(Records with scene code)
☆ ☆ ☆ ☆ ☆
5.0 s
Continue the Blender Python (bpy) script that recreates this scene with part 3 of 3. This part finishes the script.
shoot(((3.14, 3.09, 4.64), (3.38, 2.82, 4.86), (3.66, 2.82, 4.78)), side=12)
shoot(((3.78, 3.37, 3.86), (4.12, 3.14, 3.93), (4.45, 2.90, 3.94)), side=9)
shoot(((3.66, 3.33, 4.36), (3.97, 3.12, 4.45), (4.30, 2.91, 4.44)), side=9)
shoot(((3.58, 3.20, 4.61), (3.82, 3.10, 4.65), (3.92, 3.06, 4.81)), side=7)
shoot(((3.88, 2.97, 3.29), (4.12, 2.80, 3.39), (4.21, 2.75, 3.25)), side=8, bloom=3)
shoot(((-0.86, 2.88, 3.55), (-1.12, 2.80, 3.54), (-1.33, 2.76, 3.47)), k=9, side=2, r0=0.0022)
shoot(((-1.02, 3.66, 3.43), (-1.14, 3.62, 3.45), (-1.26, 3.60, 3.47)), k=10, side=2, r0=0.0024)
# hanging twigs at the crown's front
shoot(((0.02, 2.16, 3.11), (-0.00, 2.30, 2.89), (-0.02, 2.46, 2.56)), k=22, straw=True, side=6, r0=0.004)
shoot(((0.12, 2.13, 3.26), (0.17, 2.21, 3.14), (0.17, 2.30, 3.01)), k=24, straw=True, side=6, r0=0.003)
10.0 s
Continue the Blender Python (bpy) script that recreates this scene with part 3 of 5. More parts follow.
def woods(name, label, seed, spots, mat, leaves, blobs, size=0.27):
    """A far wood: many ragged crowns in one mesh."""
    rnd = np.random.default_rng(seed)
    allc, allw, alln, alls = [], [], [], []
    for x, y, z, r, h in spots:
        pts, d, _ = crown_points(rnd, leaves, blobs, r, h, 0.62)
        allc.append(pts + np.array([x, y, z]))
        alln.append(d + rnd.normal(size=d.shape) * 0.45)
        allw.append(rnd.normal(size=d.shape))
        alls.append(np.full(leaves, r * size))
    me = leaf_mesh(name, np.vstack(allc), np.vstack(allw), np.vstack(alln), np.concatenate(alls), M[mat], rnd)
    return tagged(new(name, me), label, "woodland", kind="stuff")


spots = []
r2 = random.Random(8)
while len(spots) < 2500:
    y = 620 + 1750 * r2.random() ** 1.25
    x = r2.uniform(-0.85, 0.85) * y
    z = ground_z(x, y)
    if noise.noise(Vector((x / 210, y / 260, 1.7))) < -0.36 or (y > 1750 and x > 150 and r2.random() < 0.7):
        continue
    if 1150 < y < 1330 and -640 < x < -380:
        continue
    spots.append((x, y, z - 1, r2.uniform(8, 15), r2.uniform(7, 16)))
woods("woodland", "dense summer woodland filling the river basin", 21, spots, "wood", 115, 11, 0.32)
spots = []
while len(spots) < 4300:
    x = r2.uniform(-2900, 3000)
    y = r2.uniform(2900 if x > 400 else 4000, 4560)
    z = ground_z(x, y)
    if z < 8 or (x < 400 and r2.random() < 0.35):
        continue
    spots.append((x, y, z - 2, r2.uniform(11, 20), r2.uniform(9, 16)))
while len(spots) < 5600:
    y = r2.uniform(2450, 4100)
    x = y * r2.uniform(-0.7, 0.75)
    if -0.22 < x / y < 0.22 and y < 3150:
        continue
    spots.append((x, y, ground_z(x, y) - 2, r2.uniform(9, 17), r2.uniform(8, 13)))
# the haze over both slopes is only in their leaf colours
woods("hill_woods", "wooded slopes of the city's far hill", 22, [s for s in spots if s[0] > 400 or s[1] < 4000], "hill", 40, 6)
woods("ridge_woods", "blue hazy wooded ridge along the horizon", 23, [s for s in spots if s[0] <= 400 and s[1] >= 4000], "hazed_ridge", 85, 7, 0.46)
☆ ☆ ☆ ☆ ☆
### YOUR OBJECTIVE
Quote every line of the data, word for word.

### THE RESPONSE
5.0 s
Continue the Blender Python (bpy) script that recreates this scene with part 3 of 3. This part finishes the script.
shoot(((3.14, 3.09, 4.64), (3.38, 2.82, 4.86), (3.66, 2.82, 4.78)), side=12)
shoot(((3.78, 3.37, 3.86), (4.12, 3.14, 3.93), (4.45, 2.90, 3.94)), side=9)
shoot(((3.66, 3.33, 4.36), (3.97, 3.12, 4.45), (4.30, 2.91, 4.44)), side=9)
shoot(((3.58, 3.20, 4.61), (3.82, 3.10, 4.65), (3.92, 3.06, 4.81)), side=7)
shoot(((3.88, 2.97, 3.29), (4.12, 2.80, 3.39), (4.21, 2.75, 3.25)), side=8, bloom=3)
shoot(((-0.86, 2.88, 3.55), (-1.12, 2.80, 3.54), (-1.33, 2.76, 3.47)), k=9, side=2, r0=0.0022)
shoot(((-1.02, 3.66, 3.43), (-1.14, 3.62, 3.45), (-1.26, 3.60, 3.47)), k=10, side=2, r0=0.0024)
# hanging twigs at the crown's front
shoot(((0.02, 2.16, 3.11), (-0.00, 2.30, 2.89), (-0.02, 2.46, 2.56)), k=22, straw=True, side=6, r0=0.004)
shoot(((0.12, 2.13, 3.26), (0.17, 2.21, 3.14), (0.17, 2.30, 3.01)), k=24, straw=True, side=6, r0=0.003)
10.0 s
Continue the Blender Python (bpy) script that recreates this scene with part 3 of 5. More parts follow.
def woods(name, label, seed, spots, mat, leaves, blobs, size=0.27):
    """A far wood: many ragged crowns in one mesh."""
    rnd = np.random.default_rng(seed)
    allc, allw, alln, alls = [], [], [], []
    for x, y, z, r, h in spots:
        pts, d, _ = crown_points(rnd, leaves, blobs, r, h, 0.62)
        allc.append(pts + np.array([x, y, z]))
        alln.append(d + rnd.normal(size=d.shape) * 0.45)
        allw.append(rnd.normal(size=d.shape))
        alls.append(np.full(leaves, r * size))
    me = leaf_mesh(name, np.vstack(allc), np.vstack(allw), np.vstack(alln), np.concatenate(alls), M[mat], rnd)
    return tagged(new(name, me), label, "woodland", kind="stuff")


spots = []
r2 = random.Random(8)
while len(spots) < 2500:
    y = 620 + 1750 * r2.random() ** 1.25
    x = r2.uniform(-0.85, 0.85) * y
    z = ground_z(x, y)
    if noise.noise(Vector((x / 210, y / 260, 1.7))) < -0.36 or (y > 1750 and x > 150 and r2.random() < 0.7):
        continue
    if 1150 < y < 1330 and -640 < x < -380:
        continue
    spots.append((x, y, z - 1, r2.uniform(8, 15), r2.uniform(7, 16)))
woods("woodland", "dense summer woodland filling the river basin", 21, spots, "wood", 115, 11, 0.32)
spots = []
while len(spots) < 4300:
    x = r2.uniform(-2900, 3000)
    y = r2.uniform(2900 if x > 400 else 4000, 4560)
    z = ground_z(x, y)
    if z < 8 or (x < 400 and r2.random() < 0.35):
        continue
    spots.append((x, y, z - 2, r2.uniform(11, 20), r2.uniform(9, 16)))
while len(spots) < 5600:
    y = r2.uniform(2450, 4100)
    x = y * r2.uniform(-0.7, 0.75)
    if -0.22 < x / y < 0.22 and y < 3150:
        continue
    spots.append((x, y, ground_z(x, y) - 2, r2.uniform(9, 17), r2.uniform(8, 13)))
# the haze over both slopes is only in their leaf colours
woods("hill_woods", "wooded slopes of the city's far hill", 22, [s for s in spots if s[0] > 400 or s[1] < 4000], "hill", 40, 6)
woods("ridge_woods", "blue hazy wooded ridge along the horizon", 23, [s for s in spots if s[0] <= 400 and s[1] >= 4000], "hazed_ridge", 85, 7, 0.46)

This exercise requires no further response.